PWS Negligence
In a recent matter the building owners surveyor (BOS) prepared and served notice under s.1, s.6(1) and s.2. The adjoining owner’s surveyor (AOS) was appointed and the two surveyors selected the third surveyor (TS).
The BOS and AOS then served an Award. There were significant concerns throughout the construction process raised by the adjoining owner (AO) who was an elderly lady. Those concerns were simply ignored.
These concerns related to building on her land, building onto her roof causing damage to her property. All legitimate claims which the AOS ignored. She went to a number of surveyors for independent advice. The two surveyors that gave her advice after extracting several thousands of pounds in fees for something that would have taken 5 minutes by phone and did not advance the matter further or properly. These surveyors who are well known within the party wall community failed to spot very basic errors of the BOS and AOS.
Dr Antino was instructed to provide a further opinion on the matter.
The first thing that Dr Antino does is to check the validity of the notices and then the appointment of the AOS and/or BOS and TS.
The notices under s.6(1) were valid. The s.2(2) notice was invalid because it simply did not include any of the 13 sub sections, so it was not clear what was intended, and the AOS did not challenge this!!!
The s.1 notice related to building a new wall on the line of junction was also invalid because there were no works relating to a new wall on the line of junction.
Furthermore, the s.1 notice was a pre-formatted type and had the s.1(6) and reference to special foundations crossed out.
Having been satisfied that some of the notices were invalid Dr Antino then looked at the Award.
The two surveyors awarded works under s.1(6) which of course had been crossed out on the notice. No notice no power to award.
Dr Antino then considered the s.2 works which had not specified (I suspect on purpose) any of the various sub sections. The structural engineers drawings showed that there was a new foundation beneath the party wall to carry the additional loads for the vertical extension above the roof. The structural engineers calculations showed a reinforced foundation under the full width of the party wall. That is a special foundation under s.7(4). That had also been crossed out on the s.1 notice.
In the Award the special foundations were allowed. Neither the BOS nor the AOS had discussed special foundations and/or obtained written consent from the AO for the placing of special foundations on her land. This is negligence.
A party fence wall was demolished, and the new flank wall of the rear extension was proposed in the same position as the previous party fence wall with one significant difference. The extension went beyond the original length of the party fence wall (not allowable) and permission was not sought.

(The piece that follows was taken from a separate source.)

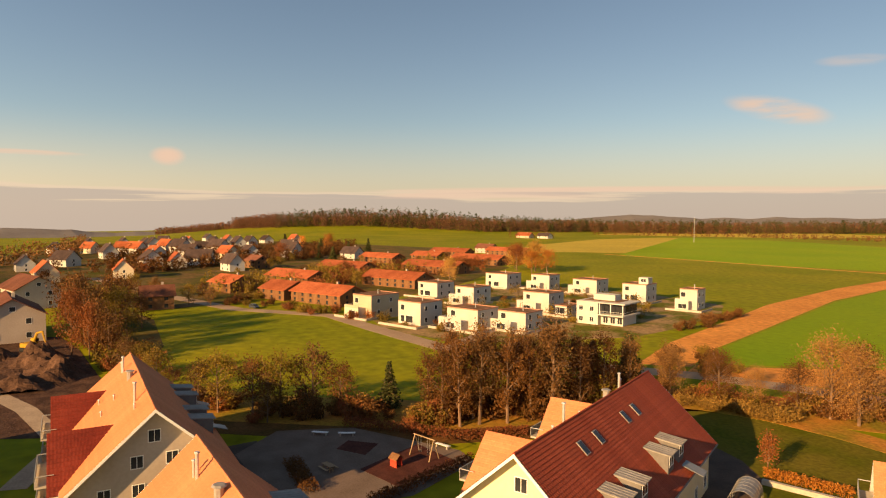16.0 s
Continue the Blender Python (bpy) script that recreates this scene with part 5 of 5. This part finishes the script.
# playground things
sw = thing("swing_frame", "tall wooden swing frame on the play area", "swing", pose(-75.1, 36.1, 0.06, 0, 0, 18.8))
for sx in (-1.8, 1.8):
    for sy in (-0.9, 0.9):
        part("leg", tube(bmesh.new(), [(sx, sy, 0), (sx * 0.95, 0, 2.6)], [0.08, 0.07], 6), WOOD, sw)
part("beam", tube(bmesh.new(), [(-2.0, 0, 2.6), (2.0, 0, 2.6)], [0.08, 0.08], 6), WOOD, sw)
for sx in (-0.8, 0.8):
    s = part("swing_seat", boxes((sx - 0.25, sx + 0.25, -0.1, 0.1, 0.5, 0.55)), DARK, sw)
    for q in (-0.22, 0.22):
        part("chain", tube(bmesh.new(), [(sx + q, 0, 0.55), (sx + q, 0, 2.55)], [0.015, 0.015], 4), STEEL, s)
for x, y, a in ((-89.5, 26.5, 53), (-87.5, 29.8, 63), (-77, 39.8, 24)):
    o = thing("bench", "pale wooden bench on the playground", "bench", pose(x, y, 0.03, 0, 0, a), "benches")
    for k in range(3):
        part("slat", boxes((-1.2, 1.2, -0.3 + 0.2 * k, -0.13 + 0.2 * k, 0.42, 0.47)), WHITE, o)
    for sx in (-0.9, 0.9):
        part("leg", boxes((sx - 0.08, sx + 0.08, -0.25, 0.25, 0, 0.42)), CONCRETE, o)
tab = thing("picnic_table", "wooden picnic table in shade", "table", pose(-76.3, 23.6, 0.03, 0, 0, 13.1))
part("tabletop", boxes((-1.0, 1.0, -0.4, 0.4, 0.70, 0.75)), WOOD, tab)
for sy in (-0.75, 0.75):
    part("seat", boxes((-1.0, 1.0, sy - 0.14, sy + 0.14, 0.42, 0.46)), WOOD, tab)
for sx in (-0.7, 0.7):
    part("trestle", boxes((sx - 0.05, sx + 0.05, -0.8, 0.8, 0.36, 0.42), (sx - 0.05, sx + 0.05, -0.3, -0.2, 0, 0.7), (sx - 0.05, sx + 0.05, 0.2, 0.3, 0, 0.7)), WOOD, tab)
spr = thing("spring_rider", "small red play house in the dark bark", "play equipment", pose(-73.8, 31.6, 0.06, 0, 0, 18.6))
part("panel", boxes((-0.6, 0.6, -0.5, -0.4, 0, 1.1), (-0.6, 0.6, 0.4, 0.5, 0, 1.1)), RED_PAINT, spr)
part("roof", prism([(-0.7, 1.05), (0, 1.6), (0.7, 1.05), (0.7, 0.98), (0, 1.5), (-0.7, 0.98)], "x", -0.75, 0.75), TIMBER, spr)

# building site with an excavator
sheet("building_site", [(-203.2, -34.1), (-193.8, -11.4), (-172.4, -6.4), (-132.6, -0.7), (-112.7, 2.9), (-103.6, -3.9), (-108.2, -15.2), (-129.6, -42.6), (-168.6, -62.5)], 0.06, MUD, "churned dark earth of a building site")
HEAPS = ((-158.9, -13.2, 4.2, 6.5, 4.5), (-146.7, -8.9, 3.6, 5.5, 3.6), (-138.8, -15, 2.4, 5.0, 4.5), (-118.3, -9.3, 2.6, 5.0, 2.6), (-128.3, -13.4, 1.2, 3.5, 3.0), (-170.2, -23.6, 2.6, 6.0, 4.0))
bm = bmesh.new()
grid = []
for ix in range(96):
    row = []
    for iy in range(72):
        x, y = -205 + ix * 0.75, -41 + iy * 0.75
        z = sum(h * math.exp(-((x - a) / sx) ** 2 - ((y - b) / sy) ** 2) for a, b, h, sx, sy in HEAPS)
        n = noise.fractal(Vector((x, y, 0)) * 0.28, 1.0, 2.0, 4)
        row.append(bm.verts.new((x, y, z * (1 + 0.55 * n) + 0.25 * n * min(1, z) - 0.25)))
    grid.append(row)
for ix in range(95):
    for iy in range(71):
        q = (grid[ix][iy], grid[ix + 1][iy], grid[ix + 1][iy + 1], grid[ix][iy + 1])
        if max(v.co.z for v in q) > 0:
            bm.faces.new(q)
bmesh.ops.delete(bm, geom=[v for v in bm.verts if not v.link_faces], context='VERTS')
tagged(part("spoil_heap", bm, MUD), "heaps of dug dark earth", "earth", "", "stuff")
ex = thing("excavator", "yellow tracked excavator with a raised arm", "excavator", pose(-175.5, -16.4, 0.1, 0, 0, 50.3) @ Matrix.Scale(1.05, 4))
for sy in (-1.3, 0.8):
    part("track", boxes((-1.9, 1.9, sy, sy + 0.5, 0, 0.85), bevel=0.2), DARK, ex)
part("body", boxes((-1.7, 0.9, -1.2, 1.2, 0.95, 1.9), bevel=0.12), YELLOW_PAINT, ex)
cab = part("cab", boxes((-0.2, 1.1, 0.2, 1.2, 1.9, 2.9), bevel=0.1), YELLOW_PAINT, ex)
part("pane", boxes((-0.1, 1.15, 0.3, 1.22, 2.1, 2.75)), GLASS, cab)
part("boom", tube(bmesh.new(), [(0.8, -0.3, 1.5), (2.2, -0.3, 4.2), (3.6, -0.3, 4.6)], [0.3, 0.28, 0.2], 6), YELLOW_PAINT, ex)
part("arm", tube(bmesh.new(), [(3.5, -0.3, 4.7), (4.3, -0.3, 2.2)], [0.22, 0.15], 6), YELLOW_PAINT, ex)
part("bucket", boxes((3.8, 4.7, -0.8, 0.2, 1.4, 2.2), bevel=0.15), DARK, ex)
mast = thing("radio_mast", "slim lattice mast far across the fields", "mast", pose(-630, 710, land(-630, 710)))
part("pole", tube(bmesh.new(), [(0, 0, 0), (0, 0, 34)], [0.35, 0.15], 6), STEEL, mast)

Whilst there is provision within s.2(2)(l) to demolish and raise the party fence wall as a party wall, that does not entitle a BO to go beyond the length of the existing party fence wall length. This is not allowed and is a new wall astride the boundary that is a trespass.
Neither of these two surveyors had considered any of the drawings!!! Now whether that is because they are ignorant of the Act in which case negligent or whether they were working together for whatever nefarious reasons is not clear but in any even they awarded works that could not be awarded and that is negligence.

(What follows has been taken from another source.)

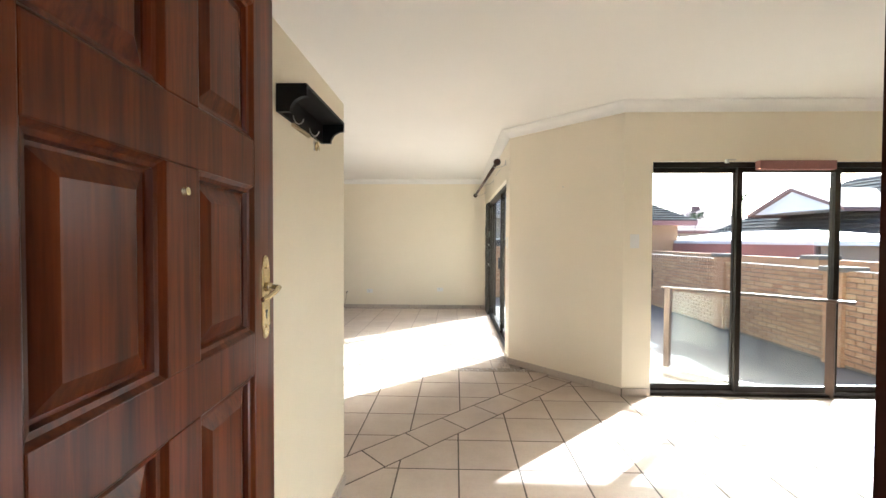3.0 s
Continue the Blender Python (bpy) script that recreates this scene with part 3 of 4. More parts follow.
trellis = thing("trellis_gate", "folded dark steel trellis security gate", "security gate", "", (X_E + 0.02, E1 - 0.03, 0.02))
for i in range(14):
    y = -0.040 * i
    part("upright", bx(-0.024, 0.004, y - 0.022, y, 0.0, EH - 0.05, bevel=0.002), M_ALU, trellis)
for i in range(13):
    for j in range(9):
        z = 0.16 + 0.21 * j
        bm = bmesh.new()
        cyl(bm, (-0.006 - 0.006 * (i % 2), -0.040 * i - 0.020, z - 0.09), (-0.006 - 0.006 * (i % 2), -0.040 * (i + 1) - 0.004, z + 0.09), 0.005, seg=8)
        part("lattice_bar", bm, M_ALU, trellis)
for z0, z1 in ((0.25, 0.42), (0.95, 1.12), (1.42, 1.58)):
    part("clasp", bx(-0.028, -0.020, -0.03, 0.006, z0, z1, bevel=0.002), M_GATE, trellis)
_lk = part("lock_case", bx(-0.026, 0.004, -0.578, -0.544, 0.98, 1.14, bevel=0.003), M_BLACK, trellis, "black lock case")
part("key_knob", cyl(bmesh.new(), (-0.026, -0.561, 1.09), (-0.036, -0.561, 1.09), 0.008, seg=12), M_STEEL, _lk)
for z0, z1 in ((1.372, 1.472), (1.130, 1.150), (0.862, 0.892)):
    part("hook_bolt", bx(-0.010, 0.0, -0.735, -0.575, z0, z1, bevel=0.002), M_ALU, trellis)
for z in (0.88, 1.22):
    part("catch", bx(-0.016, 0.0, -0.572, -0.543, z, z + 0.026), M_STEEL, trellis)

# curtain rod over the wide sliding door
rod = thing("curtain_rod", "dark brown wooden curtain rod with ball finials", "curtain rod", "", (0.4975, 7.80, 2.195), 1.17)
part("pole", cyl(bmesh.new(), (0, -1.645, 0), (0, 1.62, 0), 0.019, 0.019, 20), M_ROD, rod, "", True)
for s, y in ((-1, -1.645), (1, 1.62)):
    bm = lathe([(0.0, 0.0), (0.024, 0.0), (0.026, 0.008), (0.020, 0.014), (0.032, 0.026), (0.040, 0.046), (0.036, 0.066), (0.020, 0.078), (0.0, 0.080)], 20)
    bmesh.ops.transform(bm, matrix=pose(0, y, 0, -90 * s), verts=bm.verts)
    part("finial", bm, M_ROD, rod, "", True)
for y in (-1.50, 0.0, 1.48):
    part("bracket", tube([(0.152 + 0.0204 * y, y, 0.035), (0.105, y, -0.006), (0.05, y, -0.024), (0.0, y, -0.028), (-0.016, y, -0.014)], 0.0035, 8), M_STEEL, rod, "bent steel bracket", True)
    part("bracket_plate", bx(0.150 + 0.0204 * y, 0.154 + 0.0204 * y, y - 0.012, y + 0.012, 0.0, 0.06), M_STEEL, rod)
part("drip_rod", cyl(bmesh.new(), (0.07, -1.42, -0.035), (0.07, -0.95, -0.035), 0.003, seg=8), M_STEEL, rod, "thin steel wire")


def wall_plate(name, label, category, m, w, h, rockers):
    o = thing(name, label, category)
    o.matrix_world = m
    part("plate", bx(-w / 2, w / 2, -0.009, 0.0, -h / 2, h / 2, bevel=0.003), M_WHITE, o)
    for x, z, rw, rh in rockers:
        part("rocker", bx(x - rw / 2, x + rw / 2, -0.0125, -0.009, z - rh / 2, z + rh / 2, bevel=0.0015), M_WHITE, o)
    return o


wall_plate("light_switch", "white plastic light switch plate on the cream wall", "switch", pose(1.603, Y_D - 0.001, 1.328), 0.075, 0.118, [(0, 0.022, 0.022, 0.03), (0, -0.022, 0.022, 0.03)])
wall_plate("light_switch", "white plastic light switch beside the wide sliding door", "switch", pose(X_E - 0.001, 6.10, 1.31, 0, 0, -90), 0.070, 0.118, [(0, 0, 0.022, 0.03)])


def socket(x, y, z, rz, label):
    o = wall_plate("wall_socket", label, "socket", pose(x, y, z, 0, 0, rz), 0.118, 0.075, [(0.040, 0.0, 0.014, 0.024)])
    for dx, dz in ((0, 0.014), (-0.012, -0.008), (0.012, -0.008)):
        part("pin_hole", cyl(bmesh.new(), (dx - 0.014, -0.0092, dz), (dx - 0.014, -0.0105, dz), 0.004, seg=10), M_GREYINK, o)
    return o


socket(-0.215, Y_N - 0.001, 0.365, 0, "white plastic wall socket low on the cream wall")
socket(-1.60, Y_N - 0.001, 0.33, 0, "white plastic blank plate low on the cream wall")
socket(X_W + 0.001, 7.05, 0.33, 90, "white plastic wall socket low on the cream wall")
socket(BLOCK[0] + 0.001, 9.85, 0.29, 90, "white plastic wall socket in the passage")

tv_cable = thing("aerial_cable", "beige aerial cable hanging from the wall and coiled on the floor", "cable", "", (-2.08, Y_N, 0))
part("wall_outlet", bx(-0.03, 0.03, -0.012, -0.001, 0.26, 0.335, bevel=0.003), M_CREAM, tv_cable, "painted outlet plate")
part("hanging_cable", tube([(0.0, -0.012, 0.305), (0.02, -0.05, 0.315), (0.035, -0.055, 0.29), (0.02, -0.03, 0.22), (0.0, -0.022, 0.12), (-0.02, -0.03, 0.05), (-0.02, -0.05, 0.012), (-0.06, -0.10, 0.008)], 0.0045, 8), M_CABLE, tv_cable, "", True)
part("plug", cyl(bmesh.new(), (0.035, -0.055, 0.292), (0.055, -0.075, 0.325), 0.006, seg=10), M_BLACK, tv_cable, "black cable plug")
for i, (r, cx, cy) in enumerate(((0.10, -0.12, -0.22), (0.12, -0.10, -0.24), (0.085, -0.14, -0.20))):
    pts = [(cx + r * (1.4 if i == 1 else 1.0) * math.cos(a * 0.3 + i), cy + r * math.sin(a * 0.3 + i), 0.006 + 0.004 * i + 0.003 * math.sin(a)) for a in range(22 - 3 * i)]
    part("coil", tube(pts, 0.0045, 6), M_CABLE, tv_cable, "", True)
part("knot", tube([(-0.05, -0.09, 0.008), (-0.02, -0.13, 0.03), (0.01, -0.10, 0.035), (-0.03, -0.08, 0.02), (-0.06, -0.12, 0.03), (-0.10, -0.15, 0.01)], 0.006, 8), M_BLACK, tv_cable, "black taped cable end", True)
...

Prior to Dr Antino’s appointment the AO had approached the TS.
That was a referral under s.10(11) and the AO was entitled to have the TS investigate this properly and correctly. The TS (albeit in his later years), and way beyond the age of the retirement, chose to adopt a different strategy. He simply phoned the AOS and said, “I have been contacted by the AO and asked the AO what the problem was”.
The AOS advised the TS that “there were no problems and that the AO did not know what she was talking about”.

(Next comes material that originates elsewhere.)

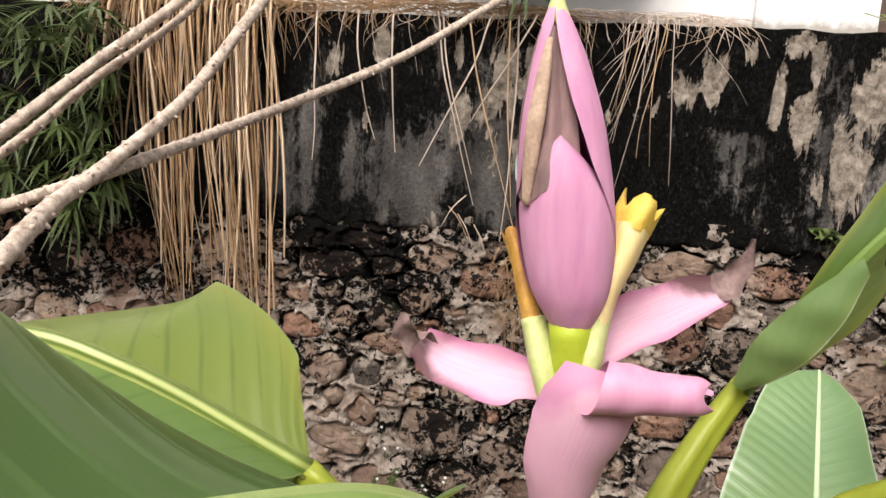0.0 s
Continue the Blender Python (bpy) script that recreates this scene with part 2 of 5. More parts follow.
    return m


def mortar_material():
    m, t, b = material("weathered_mortar", 1.0, 0.03)
    v = coords(t)
    grain = noise_tex(t, v, 45, 7, 0.72)
    tone = noise_tex(t, v, 5, 4)
    lump = noise_tex(t, v, 15, 5, 0.65)
    pale = ramp(t, calc(t, "ADD", calc(t, "MULTIPLY", grain, 0.5), calc(t, "MULTIPLY", lump, 0.5)), [(0.32, (0.1, 0.084, 0.074)), (0.5, (0.28, 0.24, 0.21)), (0.66, (0.44, 0.385, 0.345))])
    brown = mix(t, grain, (0.08, 0.05, 0.038), (0.28, 0.195, 0.15))
    warm = mix(t, ramp(t, tone, [(0.52, 0.0), (0.66, 0.8)]), pale, brown)
    black, f = mould(t, v, 0.48, 0.014)
    col = mix(t, black, warm, mix(t, grain, (0.002, 0.002, 0.002), (0.009, 0.008, 0.0075)))
    moss = ramp(t, noise_tex(t, v, 3.2, 5, 0.6), [(0.64, 0.0), (0.74, 0.6)])
    col = mix(t, moss, col, mix(t, grain, (0.012, 0.018, 0.008), (0.05, 0.065, 0.028)))
    t.links.new(col, b.inputs["Base Color"])
    bump(t, b, calc(t, "SUBTRACT", calc(t, "ADD", grain, lump), calc(t, "MULTIPLY", black, 0.4)), 0.9, 0.01)
    return m


def stone_material():
    m, t, b = material("rubble_stone", 1.0, 0.05)
    v = coords(t)
    info = t.nodes.new("ShaderNodeObjectInfo")
    rnd = info.outputs["Random"]
    where = node(t, "ShaderNodeVectorMath")
    where.operation = "ADD"
    t.links.new(v, where.inputs[0])
    t.links.new(info.outputs["Location"], where.inputs[1])
    w = where.outputs[0]
    base = ramp(t, rnd, [(0.0, (0.15, 0.12, 0.105)), (0.2, (0.22, 0.165, 0.135)), (0.4, (0.21, 0.13, 0.1)), (0.55, (0.11, 0.095, 0.088)),
                         (0.7, (0.24, 0.185, 0.15)), (0.85, (0.065, 0.058, 0.055)), (1.0, (0.2, 0.115, 0.085))])
    grain = noise_tex(t, w, 38, 8, 0.74, 0.6)
    vein = noise_tex(t, w, 11, 6, 0.68, 0.9)
    rough = ramp(t, calc(t, "ADD", calc(t, "MULTIPLY", grain, 0.5), calc(t, "MULTIPLY", vein, 0.5)), [(0.32, (0.18, 0.17, 0.16)), (0.5, (0.5, 0.48, 0.46)), (0.68, (0.9, 0.86, 0.82))])
    col = mix(t, 0.9, base, rough, "OVERLAY")
    smear = ramp(t, noise_tex(t, w, 9, 6, 0.65), [(0.56, 0.0), (0.62, 0.75)])
    col = mix(t, smear, col, mix(t, grain, (0.2, 0.17, 0.145), (0.42, 0.37, 0.32)))
    black, f = mould(t, w, 0.512, 0.02)
    col = mix(t, calc(t, "MULTIPLY", black, 0.97), col, (0.0045, 0.004, 0.004))
    t.links.new(col, b.inputs["Base Color"])
    bump(t, b, calc(t, "ADD", grain, vein), 0.9, 0.012)
    return m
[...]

The TS then wrote back to the AO and said, “there is nothing for me to get involved in if you have an issue you have to go through this via common law”. Disgraceful advice.
The TS was negligent, because there were issues, first of all there was the cracking and damage to the plaster surfaces and decorative finishes on the inside face of the party wall, which the AOS did not mention.
If the TS had done his job properly and carried out an analytical assessment of what these two surveyors had done from the very beginning i.e., service of notice etc., he should have (but I suspect he would not) identified the invalid notices and should have come to the same conclusion that I had.
The TS should have noted the special foundation issues, he did not.
The Party Wall Act is there to protect the AO from BO who do something they are not legally entitled to.
The level of service and duty of care that is owed to an AO through both the BOS, AOS and TS is to the appropriate test being “the ordinarily competent surveyor”.
No AO should ever be left in a situation where the two surveyors clearly aided and abetted by the TS had been negligent.
It is regrettable to say that the TS is a very well-known party wall surveyor. The other two surveyors were not previously known to Dr Antino but nonetheless they are members of the RICS www.rics.org , Faculty of Party Wall Surveyors www.fpws.org.uk and one of them is also a member of the P&T Club www.pyramusandthisbesociety.org.
Given that the RICS, FPWS and P&T purports to promote good practice it is astonishing that this TS who has been embedded within the faculty failed to do anything remotely correctly.
This really should not be happening, but sadly it does all too often.